◆ DIRECTIONS FOR THIS TASK
What is needed is an exact copy of the lines from the one containing "# ---- helpers" to the one containing "what is given", both lines included, and no other lines.

◆ DATA BLOCK
□ □ □ □ □

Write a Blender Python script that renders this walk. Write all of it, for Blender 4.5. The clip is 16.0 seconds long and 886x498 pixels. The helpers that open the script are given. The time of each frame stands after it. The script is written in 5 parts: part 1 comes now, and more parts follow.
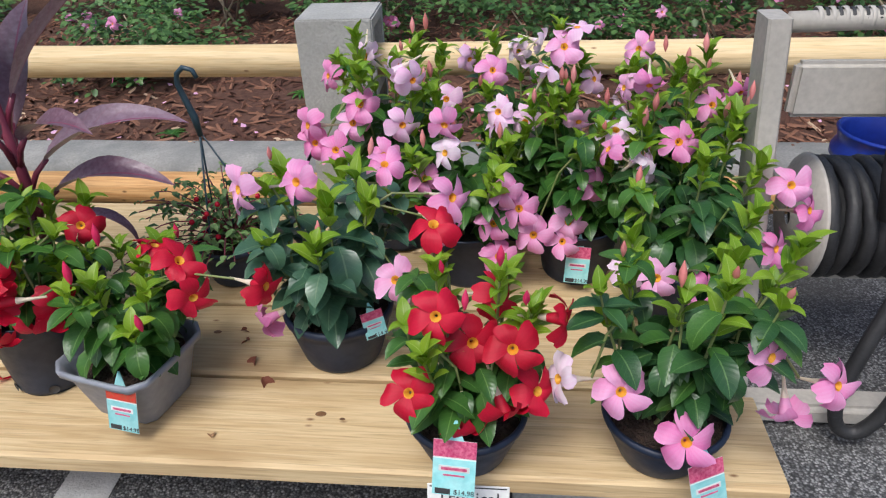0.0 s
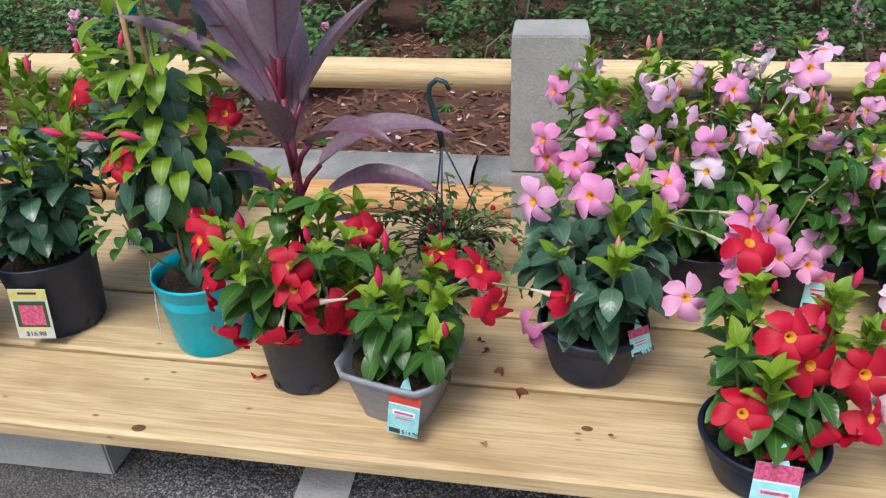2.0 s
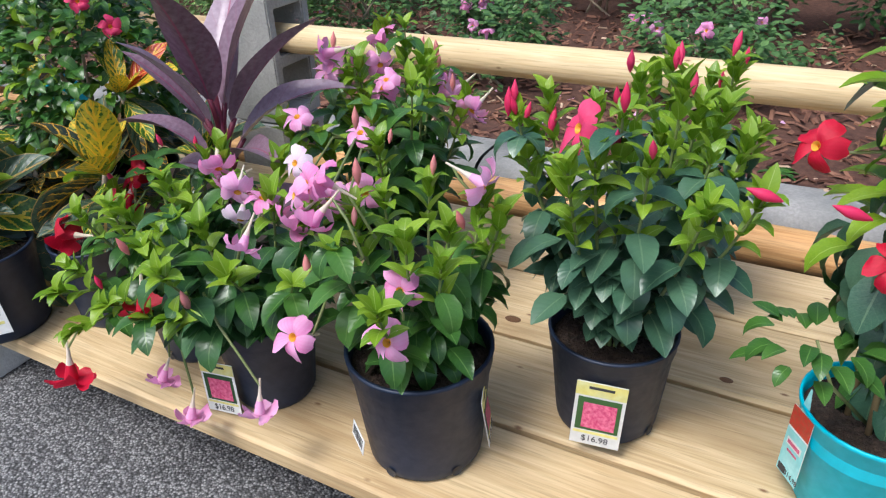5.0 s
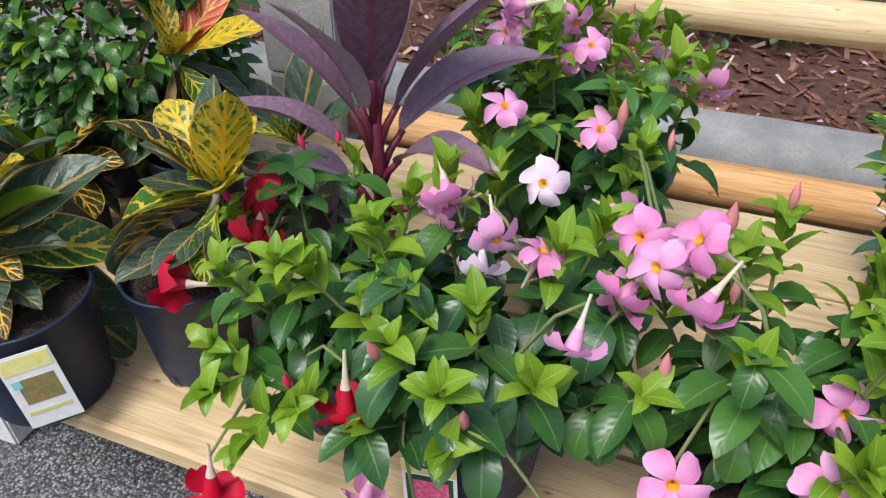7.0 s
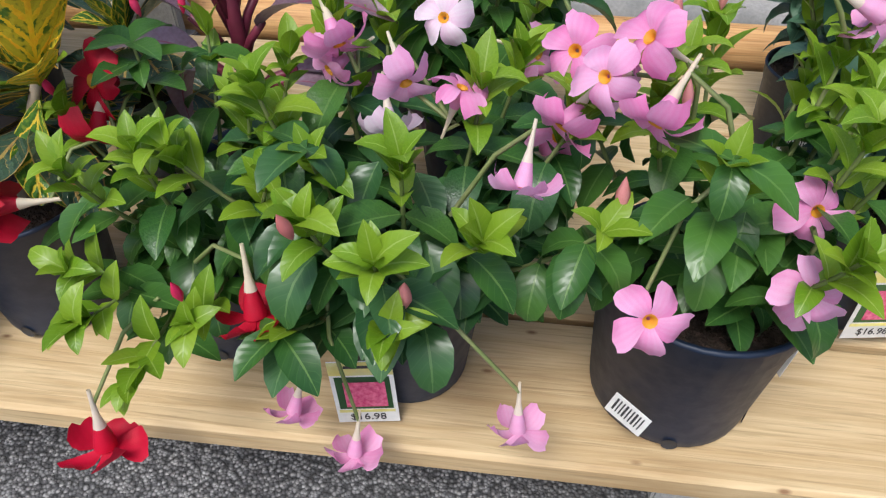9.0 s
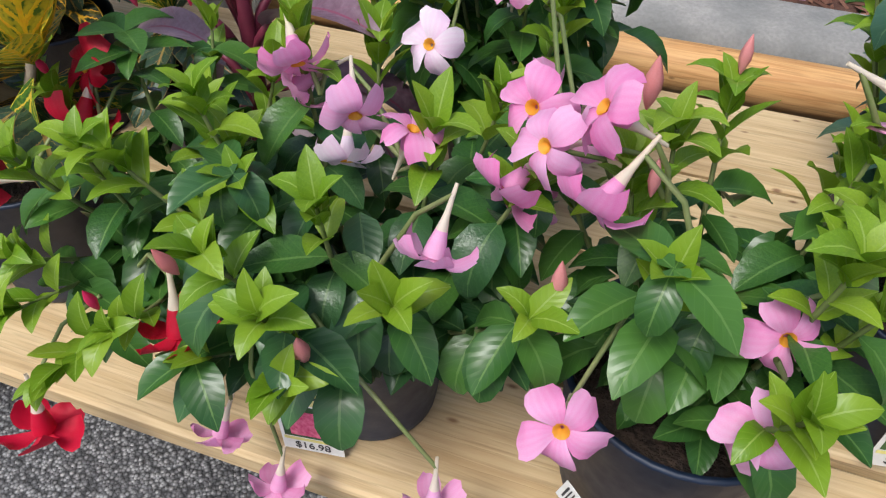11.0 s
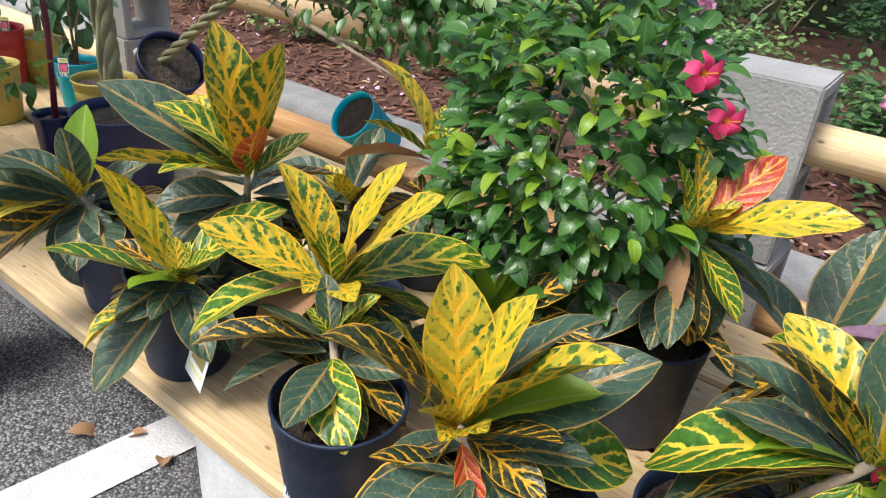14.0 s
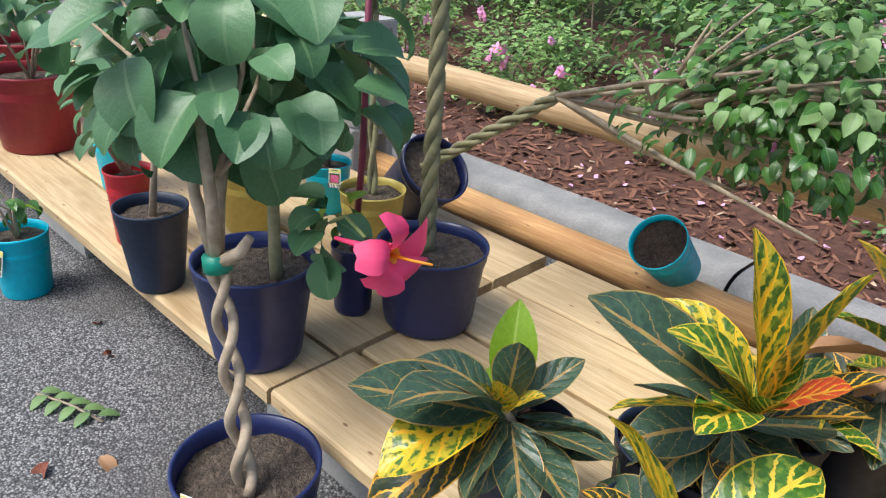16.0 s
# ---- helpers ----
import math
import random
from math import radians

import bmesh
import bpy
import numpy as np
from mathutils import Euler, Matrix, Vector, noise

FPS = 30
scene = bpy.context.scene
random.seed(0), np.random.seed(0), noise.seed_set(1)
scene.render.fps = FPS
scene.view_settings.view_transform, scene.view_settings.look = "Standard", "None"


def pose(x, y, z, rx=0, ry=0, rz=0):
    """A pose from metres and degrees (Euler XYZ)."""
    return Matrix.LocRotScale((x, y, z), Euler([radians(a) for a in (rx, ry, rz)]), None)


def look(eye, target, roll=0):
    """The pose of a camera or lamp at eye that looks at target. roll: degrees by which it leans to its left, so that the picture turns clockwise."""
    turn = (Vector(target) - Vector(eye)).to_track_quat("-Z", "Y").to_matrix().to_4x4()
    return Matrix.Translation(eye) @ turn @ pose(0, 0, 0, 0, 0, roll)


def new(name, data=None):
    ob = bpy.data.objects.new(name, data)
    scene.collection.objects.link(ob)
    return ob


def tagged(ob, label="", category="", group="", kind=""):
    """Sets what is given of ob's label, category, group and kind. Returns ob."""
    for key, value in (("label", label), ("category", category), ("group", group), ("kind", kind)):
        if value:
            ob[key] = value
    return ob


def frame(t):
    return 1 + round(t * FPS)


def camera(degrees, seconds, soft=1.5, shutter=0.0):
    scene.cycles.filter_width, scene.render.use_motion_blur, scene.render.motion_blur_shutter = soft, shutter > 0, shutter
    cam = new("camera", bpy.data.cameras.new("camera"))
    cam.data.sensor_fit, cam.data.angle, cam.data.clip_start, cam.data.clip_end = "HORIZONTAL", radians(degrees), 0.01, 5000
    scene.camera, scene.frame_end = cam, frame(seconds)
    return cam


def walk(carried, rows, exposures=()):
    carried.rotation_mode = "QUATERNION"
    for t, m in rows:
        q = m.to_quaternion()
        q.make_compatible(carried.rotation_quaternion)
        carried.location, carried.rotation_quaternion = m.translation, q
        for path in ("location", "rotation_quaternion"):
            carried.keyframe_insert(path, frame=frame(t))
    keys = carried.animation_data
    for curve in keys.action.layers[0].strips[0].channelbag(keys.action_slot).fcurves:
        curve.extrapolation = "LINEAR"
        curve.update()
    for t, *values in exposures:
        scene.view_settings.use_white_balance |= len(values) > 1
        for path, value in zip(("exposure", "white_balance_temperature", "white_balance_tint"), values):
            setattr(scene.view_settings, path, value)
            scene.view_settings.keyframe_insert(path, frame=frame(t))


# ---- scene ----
cam = camera(64.5, 16.0, 1.2)
PATH = [
    (0, (0.095, 0.173, 1.106), (-0.097, 1.877, 0.077), -2.3),
    (0.5, (0.073, 0.173, 1.113), (-0.134, 1.882, 0.096), -2.3),
    (1, (-0.05, 0.164, 1.116), (-0.268, 1.883, 0.117), -2.0),
    (1.5, (-0.196, 0.131, 1.124), (-0.437, 1.856, 0.142), -1.7),
    (2, (-0.298, 0.117, 1.117), (-0.619, 1.827, 0.132), -2.1),
    (2.5, (-0.429, 0.165, 1.099), (-0.878, 1.849, 0.118), -2.5),
    (3, (-0.563, 0.235, 1.107), (-1.137, 1.874, 0.115), -2.9),
    (3.5, (-0.713, 0.244, 1.11), (-1.357, 1.856, 0.116), -3.0),
    (4, (-0.884, 0.241, 1.123), (-1.531, 1.84, 0.11), -2.2),
    (4.5, (-1.043, 0.267, 1.111), (-1.719, 1.84, 0.078), -1.0),
    (5, (-1.159, 0.355, 1.075), (-2.013, 1.858, 0.069), -2.8),
    (7.5, (-1.812, 0.52, 1.038), (-2.246, 1.956, -0.285), 0.1),
    (8, (-1.816, 0.552, 0.989), (-2.109, 1.94, -0.421), -0.1),
    (8.5, (-1.831, 0.516, 0.938), (-1.987, 1.952, -0.445), 0.6),
    (11, (-1.695, 0.638, 0.939), (-2.147, 1.977, -0.475), 1.0),
    (11.5, (-1.74, 0.583, 0.93), (-2.385, 2.09, -0.22), 3.4),
    (12, (-1.916, 0.54, 0.99), (-2.479, 2.036, -0.206), 4.7),
    (12.5, (-2.01, 0.474, 0.985), (-2.719, 1.993, -0.107), 5.8),
    (13, (-2.109, 0.465, 0.982), (-2.954, 1.94, -0.076), 5.4),
    (13.5, (-2.232, 0.474, 0.995), (-3.168, 1.922, -0.018), 5.8),
    (14, (-2.331, 0.486, 0.999), (-3.368, 1.915, 0.056), 5.2),
    (14.5, (-2.475, 0.46, 1.006), (-3.572, 1.872, 0.088), 3.2),
    (15, (-2.617, 0.406, 1.026), (-3.724, 1.822, 0.149), 2.8),
    (15.5, (-2.825, 0.364, 1.075), (-3.945, 1.755, 0.172), 4.8),
    (16, (-3.021, 0.345, 1.081), (-4.23, 1.676, 0.204), 4.6),
]
walk(cam, [(t, look(eye, target, roll)) for t, eye, target, roll in PATH], [(0, 0.22, 6200, 9), (2.5, 0.29, 6150, 9), (5, 0.55, 6000, 9), (8, 0.38, 6150, 9), (11, 0.32, 6250, 9), (11.5, 0.55, 6300, 9), (12.5, 0.66, 6400, 9), (13.5, 0.76, 6400, 9), (14.5, 0.84, 6250, 9), (16, 0.8, 6200, 9)])

# ---- light: bright overcast daylight ----
world = bpy.data.worlds.new("overcast_sky")
scene.world = world
world.use_nodes = True
wn, wl = world.node_tree.nodes, world.node_tree.links
sky = wn.new("ShaderNodeTexSky")
sky.sky_type, sky.sun_disc = "NISHITA", False
sky.sun_elevation, sky.sun_rotation, sky.dust_density, sky.air_density = radians(58), radians(200), 4.0, 1.0
wl.new(sky.outputs[0], wn["Background"].inputs[0])
wn["Background"].inputs[1].default_value = 0.13
sun = new("sun", bpy.data.lights.new("sun", "SUN"))
sun.data.energy, sun.data.angle, sun.data.color = 1.9, radians(20), (1.0, 0.97, 0.92)
sun.matrix_basis = look((-1.2, -3.0, 6.0), (0, 0, 0))

# ---- materials ----


def material(name):
    m = bpy.data.materials.new(name)
    m.use_nodes = True
    n = m.node_tree.nodes
    return m, n, m.node_tree.links, n["Principled BSDF"]


def mixed(n, l, fac, a, b, mode="MIX"):
    x = n.new("ShaderNodeMix")
    x.data_type, x.blend_type = "RGBA", mode
    for sock, v in ((x.inputs[0], fac), (x.inputs[6], a), (x.inputs[7], b)):
        if isinstance(v, bpy.types.NodeSocket):
            l.new(v, sock)
        elif isinstance(v, (int, float)):
            sock.default_value = v
        else:
            sock.default_value = (*v, 1)
    return x.outputs[2]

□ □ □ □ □

◆ SOLUTION TO THE PROBLEM
# ---- helpers ----
import math
import random
from math import radians

import bmesh
import bpy
import numpy as np
from mathutils import Euler, Matrix, Vector, noise

FPS = 30
scene = bpy.context.scene
random.seed(0), np.random.seed(0), noise.seed_set(1)
scene.render.fps = FPS
scene.view_settings.view_transform, scene.view_settings.look = "Standard", "None"


def pose(x, y, z, rx=0, ry=0, rz=0):
    """A pose from metres and degrees (Euler XYZ)."""
    return Matrix.LocRotScale((x, y, z), Euler([radians(a) for a in (rx, ry, rz)]), None)


def look(eye, target, roll=0):
    """The pose of a camera or lamp at eye that looks at target. roll: degrees by which it leans to its left, so that the picture turns clockwise."""
    turn = (Vector(target) - Vector(eye)).to_track_quat("-Z", "Y").to_matrix().to_4x4()
    return Matrix.Translation(eye) @ turn @ pose(0, 0, 0, 0, 0, roll)


def new(name, data=None):
    ob = bpy.data.objects.new(name, data)
    scene.collection.objects.link(ob)
    return ob


def tagged(ob, label="", category="", group="", kind=""):
    """Sets what is given of ob's label, category, group and kind. Returns ob."""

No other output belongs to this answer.